There is something in the urgency of Emery’s movements on the touchline, in the anxious touches of the mouth as he prowls up and down, which reflects the obsessive tactical changes he has made since taking over from Arsene Wenger last summer. And while progress has been sporadic, there is no doubt Emery has maximised his transitional year, working tirelessly to explore every nuance of his playing squad and every inch of the Emirates turf. Essentially, Arsenal fans can see he is trying something, and that immediately garners support compared with the single-mindedness of Sarri. Or Wenger for that matter.
The story of the campaign is a little meandering, the plot losing its direction at times and the conclusions perhaps murky, but the through line amid all those formation changes (4-2-3-1, 4-3-3, 4-4-2, 4-3-1-2, 3-5-2, 3-4-2-1…) is consistent with Emery’s basic tactical beliefs. The core idea is to fuse sharp counter-attacking movements with possession football; pass out from the back to lure the opposition forward, and then break with direct incision into the spaces left behind them.
Laying traps, both in who/where to press and when/how to suddenly switch gears, is at the forefront of Emery’s mind, perhaps explaining why he so anxiously changes formation and personnel. And indeed the Spaniard’s first season at the club is as much defined by bizarre line-ups riddled with obvious errors as it is superb in-game tactical changes.
🔴 Emery's last 5 games with #AFC:
🗓️ vs Spurs: 5 changes to starting 11
🗓️ vs Bournemouth: 6 changes to starting 11
🗓️ vs Saints: 6 changes to starting 11
🗓️ vs BATE: 4 changes to starting 11
🗓️ vs BATE: 2 changes to starting 11
🤔 Good rotation, or can't make his mind up? pic.twitter.com/zSkK8LiOR2
— Sky Bet (@SkyBet) March 2, 2019
As the year goes on his team selections have gradually become more consistent – the 4-3-1-2 with Aaron Ramsey at the tip of a diamond is now regularly selected, as is the 3-5-2 that adds solidity to an otherwise shaky defence – but weird choices remain commonplace. For some it suggests Emery is an over-thinker, but with Arsenal currently in fourth (and just three points short of Wenger’s points tally for the whole of last season) that opinion deserves revision. His trials aren’t random and knowledge is in fact accumulating under the surface; our simpler view of the game that he so infuriatingly ignores – “that worked, so do it again” – is being shown up by a deeper thinker, a true tactician.
And a wide-angle view of Arsenal’s season shows Emery continues to make tangible progress, even if the close-ups still regularly suggest chaos. Their main tactical flaw throughout the first few months, that of struggling to control the transitions as opponents broke straight through the middle, has slowly been patched up. Emery rarely fields two in the middle these days, instead toughening up the middle of the park with a third scrappy midfielder, while the gap between the back line and midfield has compressed neatly.
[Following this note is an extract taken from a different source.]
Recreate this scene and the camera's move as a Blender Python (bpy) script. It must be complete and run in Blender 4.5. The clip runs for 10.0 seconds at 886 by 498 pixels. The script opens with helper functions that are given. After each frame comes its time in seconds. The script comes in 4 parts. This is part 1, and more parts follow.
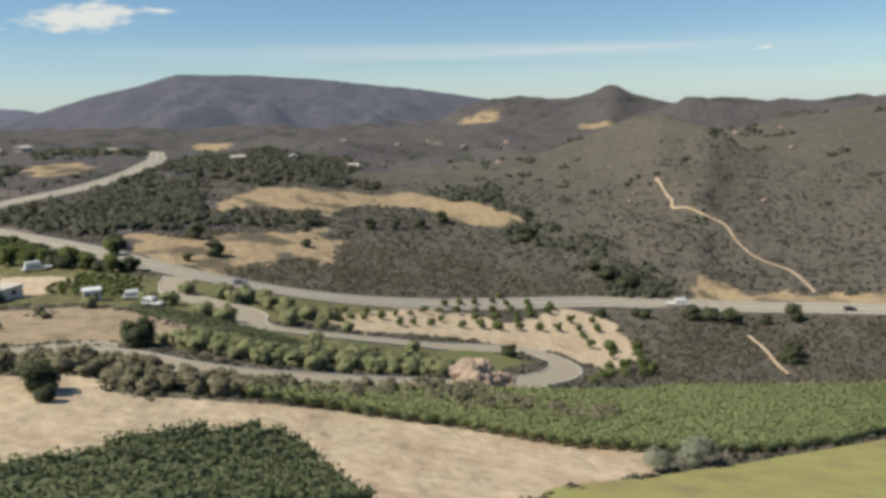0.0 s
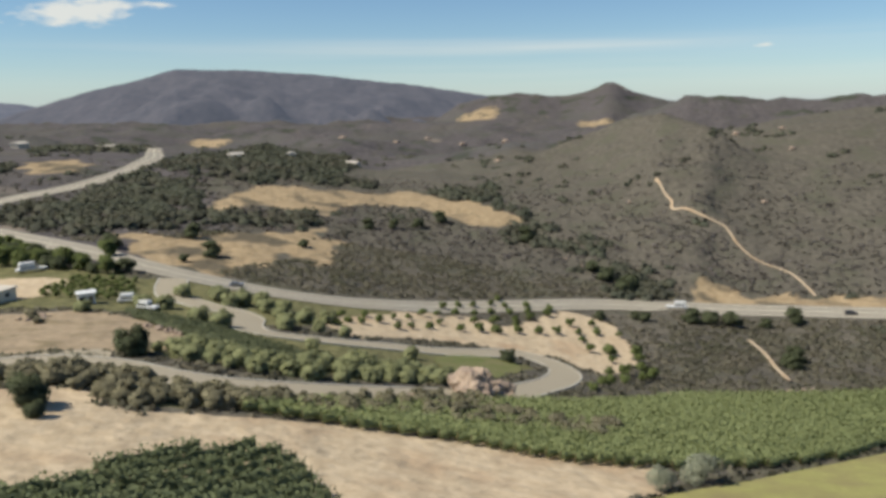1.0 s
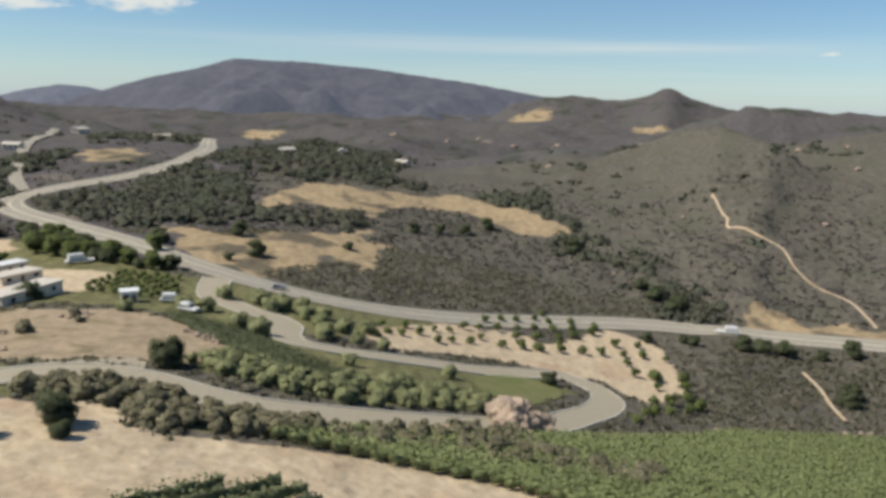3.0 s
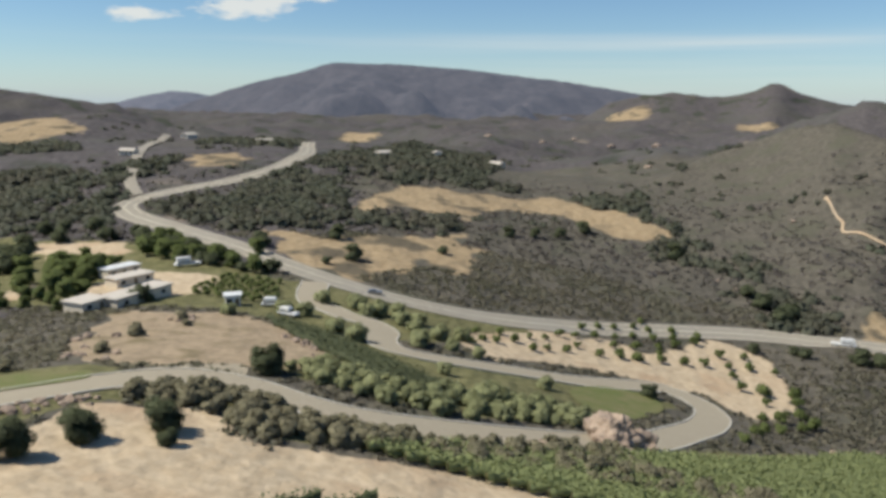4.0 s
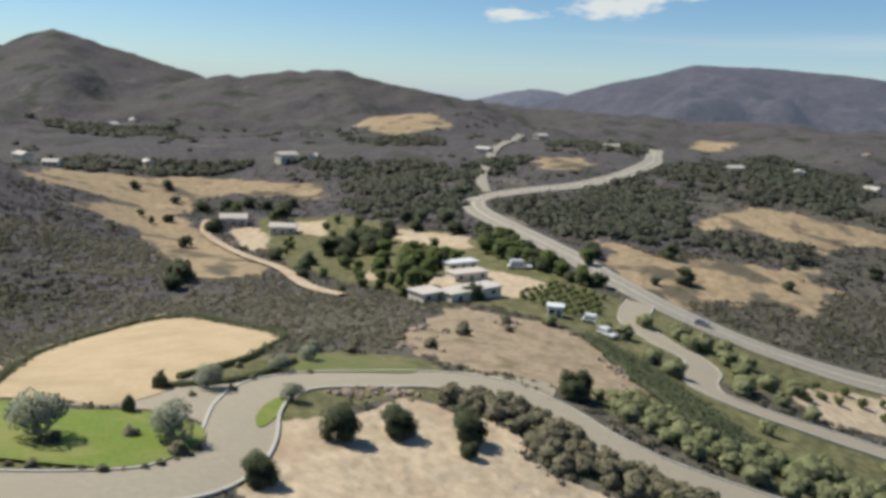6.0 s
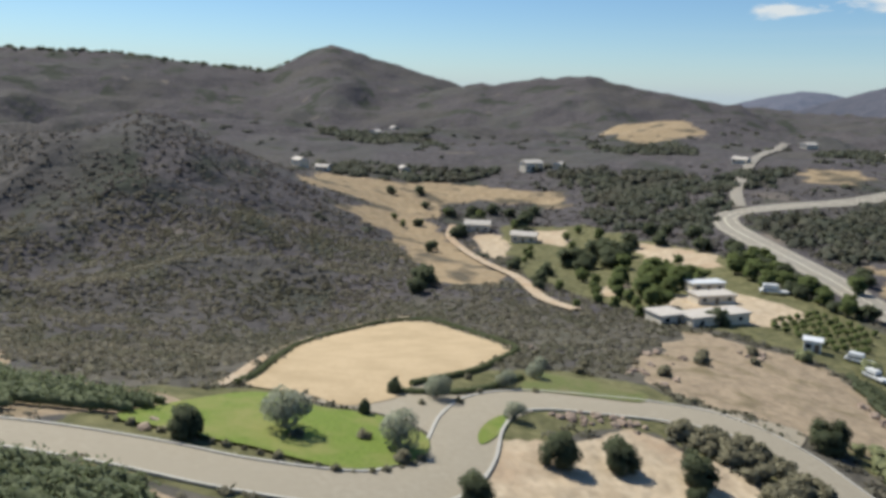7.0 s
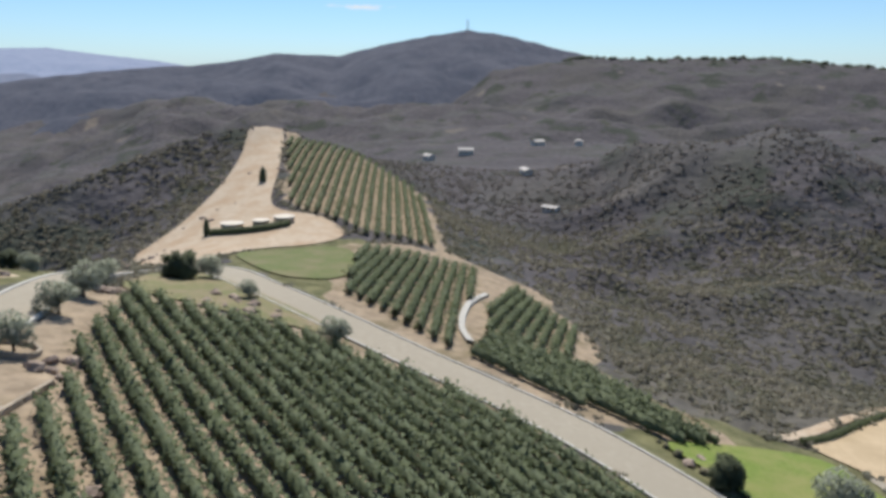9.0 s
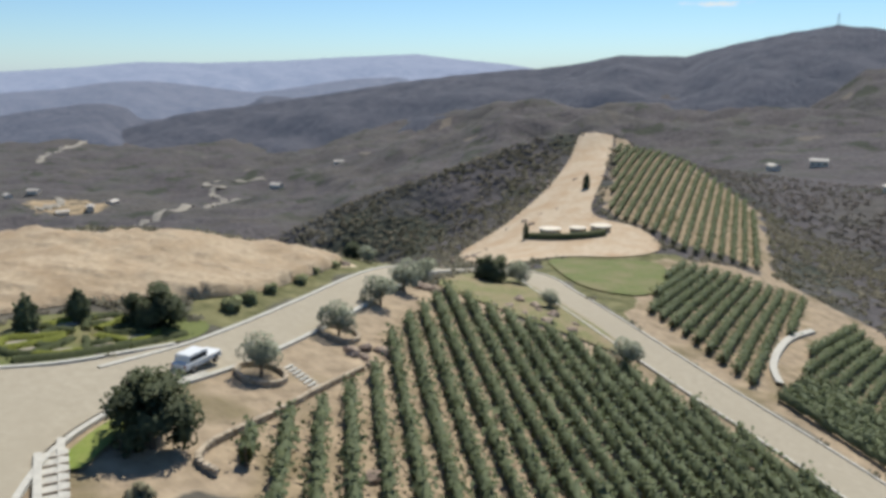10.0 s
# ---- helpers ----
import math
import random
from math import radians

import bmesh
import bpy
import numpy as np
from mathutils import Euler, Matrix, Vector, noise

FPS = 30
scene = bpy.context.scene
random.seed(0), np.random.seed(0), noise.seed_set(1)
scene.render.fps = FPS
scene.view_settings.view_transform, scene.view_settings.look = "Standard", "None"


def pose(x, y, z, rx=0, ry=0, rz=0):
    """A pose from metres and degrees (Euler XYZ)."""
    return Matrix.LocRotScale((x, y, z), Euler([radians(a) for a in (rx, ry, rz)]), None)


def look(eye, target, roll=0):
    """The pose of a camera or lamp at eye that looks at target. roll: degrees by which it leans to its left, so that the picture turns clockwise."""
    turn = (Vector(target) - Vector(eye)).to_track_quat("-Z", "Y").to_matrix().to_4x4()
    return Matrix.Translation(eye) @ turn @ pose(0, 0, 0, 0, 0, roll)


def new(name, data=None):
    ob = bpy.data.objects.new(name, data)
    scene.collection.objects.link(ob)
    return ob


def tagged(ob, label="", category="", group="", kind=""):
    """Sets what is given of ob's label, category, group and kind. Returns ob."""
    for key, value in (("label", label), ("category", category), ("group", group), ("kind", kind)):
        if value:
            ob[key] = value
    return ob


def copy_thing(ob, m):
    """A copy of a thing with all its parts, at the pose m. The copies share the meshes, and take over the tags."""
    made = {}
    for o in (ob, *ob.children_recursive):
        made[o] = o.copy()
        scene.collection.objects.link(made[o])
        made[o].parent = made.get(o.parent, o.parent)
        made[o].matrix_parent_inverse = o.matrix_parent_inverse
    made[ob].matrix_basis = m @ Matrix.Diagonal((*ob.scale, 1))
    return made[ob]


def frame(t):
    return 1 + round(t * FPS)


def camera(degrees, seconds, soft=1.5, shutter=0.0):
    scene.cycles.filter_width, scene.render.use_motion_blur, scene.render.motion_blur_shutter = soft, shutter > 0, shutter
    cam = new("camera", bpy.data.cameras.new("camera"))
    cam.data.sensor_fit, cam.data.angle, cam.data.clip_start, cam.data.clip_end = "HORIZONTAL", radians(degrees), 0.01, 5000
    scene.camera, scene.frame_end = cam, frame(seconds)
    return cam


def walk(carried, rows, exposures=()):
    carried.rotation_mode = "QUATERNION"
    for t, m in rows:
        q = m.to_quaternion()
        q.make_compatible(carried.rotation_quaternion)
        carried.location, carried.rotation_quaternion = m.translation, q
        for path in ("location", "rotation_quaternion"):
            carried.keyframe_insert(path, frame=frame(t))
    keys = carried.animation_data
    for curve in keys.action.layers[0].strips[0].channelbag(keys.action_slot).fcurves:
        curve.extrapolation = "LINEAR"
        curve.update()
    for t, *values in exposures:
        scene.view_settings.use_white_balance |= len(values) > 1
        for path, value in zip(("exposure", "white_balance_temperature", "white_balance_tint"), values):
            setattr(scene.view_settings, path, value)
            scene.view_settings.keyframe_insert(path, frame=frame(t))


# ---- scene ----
from mathutils import geometry

cam = camera(60.7, 10.0, soft=3.7)


def cam_row(x, y, z, yaw, pitch, roll):
    a, b = radians(yaw), radians(pitch)
    ahead = Vector((-math.sin(a) * math.cos(b), math.cos(a) * math.cos(b), math.sin(b)))
    eye = Vector((x, y, z))
    return look(eye, eye + 100 * ahead, roll)


walk(cam, [
    (0.0, cam_row(-0.00, -0.00, 0.00, 0.00, -10.27, -1.16)),
    (0.5, cam_row(-0.01, 1.14, 1.07, 0.23, -10.42, -0.96)),
    (1.0, cam_row(-0.22, 2.66, 1.74, -0.15, -10.57, -0.84)),
    (1.5, cam_row(-0.98, 4.24, 2.44, -0.89, -10.66, -0.86)),
    (2.0, cam_row(-1.61, 5.65, 3.08, -0.73, -10.64, -0.93)),
    (3.5, cam_row(0.43, 9.66, 6.58, 6.99, -10.99, 1.87)),
    (4.0, cam_row(-1.07, 10.76, 6.99, 10.56, -10.93, 0.49)),
    (4.5, cam_row(-1.67, 11.41, 7.78, 14.25, -10.91, 0.46)),
    (5.0, cam_row(-0.99, 11.87, 9.13, 21.31, -11.10, 2.11)),
    (6.5, cam_row(0.02, 14.11, 12.94, 44.51, -11.80, 2.22)),
    (7.0, cam_row(0.15, 15.14, 14.07, 54.64, -11.98, 1.87)),
    (7.5, cam_row(0.55, 16.38, 15.38, 65.66, -12.21, 1.73)),
    (8.0, cam_row(0.66, 17.83, 16.51, 77.52, -12.40, 1.18)),
    (8.5, cam_row(0.69, 19.63, 17.70, 88.50, -12.60, 1.34)),
    (9.0, cam_row(0.30, 20.94, 18.64, 100.90, -12.68, 0.56)),
    (9.5, cam_row(-0.12, 22.85, 19.93, 113.27, -12.81, 0.45)),
    (10.0, cam_row(-1.09, 24.42, 20.92, 125.98, -12.73, 0.10)),
], exposures=[(0.0, 0.1, 7200, 6), (4.0, 0.1, 6950, 6), (7.0, 0.08, 6600, 6), (8.5, 0.13, 6350, 8), (9.2, 0.14, 6400, 9), (10.0, 0.15, 6600, 6)])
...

What’s more, Alexandre Lacazette, Ainsley Maitland-Niles, Alex Iwobi, Henrikh Mkhiatryan and Granit Xhaka have all made notable improvements under Emery, clearly benefiting from detailed tactical instruction and restricted freedom. Improving individuals is one of the clearest signs of a good coach, and of a project that is building momentum with the clarity of a singular vision.
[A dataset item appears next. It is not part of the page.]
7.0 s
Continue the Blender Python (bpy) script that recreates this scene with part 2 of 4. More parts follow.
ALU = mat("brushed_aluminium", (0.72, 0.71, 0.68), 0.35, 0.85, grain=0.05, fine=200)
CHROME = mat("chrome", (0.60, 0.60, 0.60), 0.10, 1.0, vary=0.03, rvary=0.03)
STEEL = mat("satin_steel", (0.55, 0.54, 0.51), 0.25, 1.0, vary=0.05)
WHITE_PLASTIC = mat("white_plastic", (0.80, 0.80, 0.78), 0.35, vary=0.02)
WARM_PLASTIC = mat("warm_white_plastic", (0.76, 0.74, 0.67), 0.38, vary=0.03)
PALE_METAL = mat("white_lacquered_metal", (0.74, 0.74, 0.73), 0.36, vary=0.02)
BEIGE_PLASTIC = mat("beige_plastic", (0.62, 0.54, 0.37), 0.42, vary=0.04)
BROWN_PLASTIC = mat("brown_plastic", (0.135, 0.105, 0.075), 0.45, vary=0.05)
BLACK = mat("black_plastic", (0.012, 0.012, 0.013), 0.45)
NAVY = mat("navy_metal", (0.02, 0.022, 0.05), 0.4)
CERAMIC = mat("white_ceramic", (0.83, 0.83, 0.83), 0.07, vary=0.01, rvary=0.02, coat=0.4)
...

Not that Arsenal are anywhere near stability just yet. It remains easier to highlight their weaknesses than their strengths, the most obvious being the disparity between Arsenal’s home and away records this season. Emery’s side have won just five of 14 league matches on the road, beating only Cardiff, Newcastle, Fulham, Bournemouth and Huddersfield.
Too often their tactical plans have disintegrated on unfamiliar terrain, the hosts’ willingness to sit deep and defend in numbers stunting Emery’s ability to counter and leading to aimless control of the ball in the middle of the park. The answer to this problem perhaps lies in adding variety to their attacking patterns.
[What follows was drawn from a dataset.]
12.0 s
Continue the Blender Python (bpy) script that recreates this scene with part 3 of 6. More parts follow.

Just as Liverpool improved their away record by switching emphasis onto the full-backs and increasing crosses into the box, so too Arsenal need to take pressure away from their forwards. Emery needs better players in the wide areas, particularly with Ramsey leaving in the summer and Mesut Ozil unlikely to ever come good under the current leadership.
On the flip side Arsenal’s home form is almost perfect, and it is at the Emirates that Emery’s ideology is clearest. At times games are won simply in the moments, Lacazette and Pierre-Emerick Aubameyang providing lethal touches in the penalty area during even contests, but more often there is a fluency to the possession, and a purposefulness to the pressing, that if replicated away from the Emirates would take the club to a level that was unthinkable 12 months ago.
It is worth recalling just how bad things got under Wenger, how lethargic and careless his management became over the final few years of his tenure. A post-Ferguson style collapse had been anticipated by many, but instead Arsenal installed the perfect antidote – a fastidious tactician whose perfectionism might lead to some bizarre decisions, to wild lurches between tactics, but ultimately has set the club on a path of creeping incline.
And that, in an era when success is measured in the optimism surrounding a project – in the comforting promise of future prosperity, however illusory – is all Arsenal fans could every really ask for.